Es gibt Tage, da frage ich mich ernsthaft, ob ich lieber ein Buch über eine einsame Hütte im Wald schreiben oder selbst darin wohnen möchte – ohne WLAN. So sehr ich es liebe, Geschichten zu erzählen, so sehr kann mich der tägliche Spagat zwischen Romanwelt und Instagram-Realität aus dem Gleichgewicht bringen.
Denn sind wir mal ehrlich: Soziale Medien sind ein Segen. Und ein Fluch.
Der Segen: Sichtbarkeit, Reichweite, Verbindung
Früher musste man hoffen, dass ein Verlag das Buch in die Schaufenster stellte oder ein Literaturblog zufällig darüber stolperte. Zugegeben: Das war zu einer Zeit,
in der ich auch noch nicht veröffentlicht habe, aber ich war wenigstens knapp dahinter.
Heute? Reicht theoretisch ein einziger Post, um tausende Augenpaare auf dein Buch zu lenken. - Sofern du genug Follower hast!
Du kannst als Autorin sichtbar werden – authentisch, nahbar, kreativ. Leser:innen schreiben dir direkt, teilen ihre Lieblingszitate, machen
Selfies mit deinem Buch. Das ist zauberhaft. Und ehrlich gesagt: Es pusht auch das Ego ein kleines bisschen.
Man kann schreiben, posten, diskutieren – und plötzlich entsteht eine Community. Das ist großartig.
Aber … (ja, es kommt ein „aber“).
Der Fluch: Der Algorithmus kennt kein Mitleid
Soziale Medien fordern ständige Präsenz. Einen Tag Pause und der Algorithmus schaut dich an wie ein enttäuschter Lektor: „Schon
wieder keine Deadline eingehalten?“
Du schreibst gerade an einer emotionalen Schlüsselszene – aber Moment: War da nicht noch ein Reel geplant?
Und wenn du denkst, du hast mit einem Cover-Post alles richtig gemacht, kommt genau gar nichts zurück. Kein Like. Kein Kommentar. Nur du und dein Frust.
Hinzu kommt: Du wirst vergleichbar. Mit anderen Autor:innen, mit deren Leben, die immer perfekt beleuchtet, durchgestylt und gefiltert wirken - und dann auch noch im Alter meiner Kinder sind. Und während du verzweifelt und ewig lang mit dem perfekten Capcut-Schnitt beschäftigt bist, posten andere mühelos Videos, in denen sie zehn Tipps für erfolgreiche Schreibkarrieren herunterrattern – mit schöner Kulisse, inspirierendem Voiceover und makellosem Lippenstift.
Die Balance ist das Ziel
Was also tun? Abschalten? Dauernd online sein?

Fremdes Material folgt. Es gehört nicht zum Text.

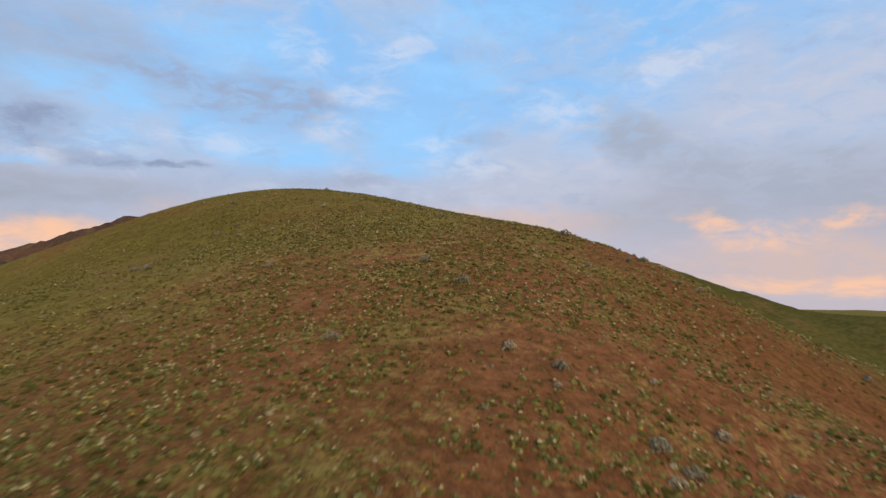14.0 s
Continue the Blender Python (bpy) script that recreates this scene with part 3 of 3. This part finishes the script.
def leaf_density(x, y):
    clump = np.clip(0.05 + ease(rough(x, y, 7, 4, 161, 0.6), -0.1, 0.32), 0, 1)
    clump = np.maximum(clump, 0.75 * patch(x, y, -14, 42, 20, 24, 20))
    clump = np.maximum(clump, 0.7 * patch(x, y, 22, 126, 24, 26) + 0.65 * patch(x, y, 46, 158, 16, 20))
    base = np.clip(0.12 * patch(x, y, 2, 38, 14, 20) + 1.0 * patch(x, y, -18, 44, 22, 26, 20) + 0.95 * patch(x, y, 40, 124, 38, 40, 30) + 0.3 * patch(x, y, 90, 130, 20, 30, 30) + 0.5 * patch(x, y, 32, 74, 22, 18, 20) + 0.35 * patch(x, y, -14, 96, 24, 10, 20) + 0.8 * patch(x, y, 66, 180, 46, 50) + 0.06, 0, 1)
    thick, thin = crowding(x, y)
    return np.clip(base * clump * 0.85 * (1 - 0.8 * thin) + (0.75 - 0.45 * upper(x, y)) * thick, 0, 1)


def bunch_density(x, y):
    spur = 1.0 * patch(x, y, 4, 46, 24, 30, 0)
    right = 0.8 * patch(x, y, 32, 72, 22, 16, 20) + 0.4 * patch(x, y, 74, 128, 18, 20, 30)
    left = 0.9 * patch(x, y, -18, 96, 22, 8, 20) + 0.4 * patch(x, y, -40, 88, 20, 9, 35)
    dome = 0.15 * patch(x, y, 78, 190, 40, 50)
    return np.clip(spur + right + left + dome + 0.03, 0, 1) * np.clip(0.55 + 1.1 * rough(x, y, 5, 3, 151), 0, 1)


kit = np.random.default_rng(5)
ROSETTES = [rosette(kit, 4, h, y) for h, y in ((1, False), (0, False), (2, False), (1, False), (0, False), (1, False), (0, False), (1, False), (0, False), (0, False), (1, True), (0, False), (1, False), (0, False), (0, False), (1, False), (0, False))]
TUFTS = [tuft(kit, 4, 0.27) for _ in range(6)]
BUNCHES = [mound(kit, 9, 0.36, 0.22) for _ in range(5)]

spots = sown(225000, (-60, 135, 14, 262), flower_density, 21)
scatter("wildflowers", ROSETTES, spots, rng.uniform(0.5, 1.4, len(spots)), [LEAF, CREAM, YELLOW], "low leafy wildflowers with cream heads on the hillside", "wildflowers")
spots = sown(210000, (-60, 125, 14, 235), leaf_density, 24)
scatter("leafy_herbs", [rosette(kit, 3, 0, False) for _ in range(5)], spots, rng.uniform(0.5, 1.35, len(spots)), [HERB, CREAM, YELLOW], "low grey-green leafy herbs on the spur", "herbs")
spots = sown(420000, (-80, 140, 12, 270), tuft_density, 22)
scatter("grass", TUFTS, spots, rng.uniform(0.6, 1.5, len(spots)), [GRASS], "short olive spring grass tufts on red earth", "grass")
spots = sown(44000, (-70, 130, 12, 250), bunch_density, 23)
scatter("bunchgrass", BUNCHES, spots, rng.uniform(0.5, 1.35, len(spots)), [plant_material("pale_bunchgrass", (0.10, 0.088, 0.045), (0.30, 0.265, 0.155))], "pale dry bunchgrass mounds on red earth", "bunchgrass")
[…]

Ich glaube, es geht – wie so oft – um die richtige Balance.
Social Media ist kein Muss. Es ist ein Werkzeug. Ein Weg, nicht der Weg.
Wenn du gerne teilst, mach das. Wenn du lieber schreibst, dann schreib. Es ist okay, nicht alles mit der Welt zu teilen. Und es ist genauso okay, stolz auf dein
Selfie mit dem fertigen Manuskript zu sein.
Was zählt, ist Echtheit – nicht Perfektion.
Fazit: Zwischen WLAN und Waldrand
Ich sehe soziale Medien inzwischen wie ein Lagerfeuer. Mal wärmt es, mal flackert es gefährlich. Aber wenn man weiß, wie man damit umgeht, kann es ein wunderbarer Ort sein – für Geschichten, Begegnungen und kleine Magie.
Und falls du heute zwischen deinem Plotloch und dem nächsten Postingplan stehst: Atme durch. Schreib weiter. Und poste nur, wenn du willst. Nicht, weil du musst.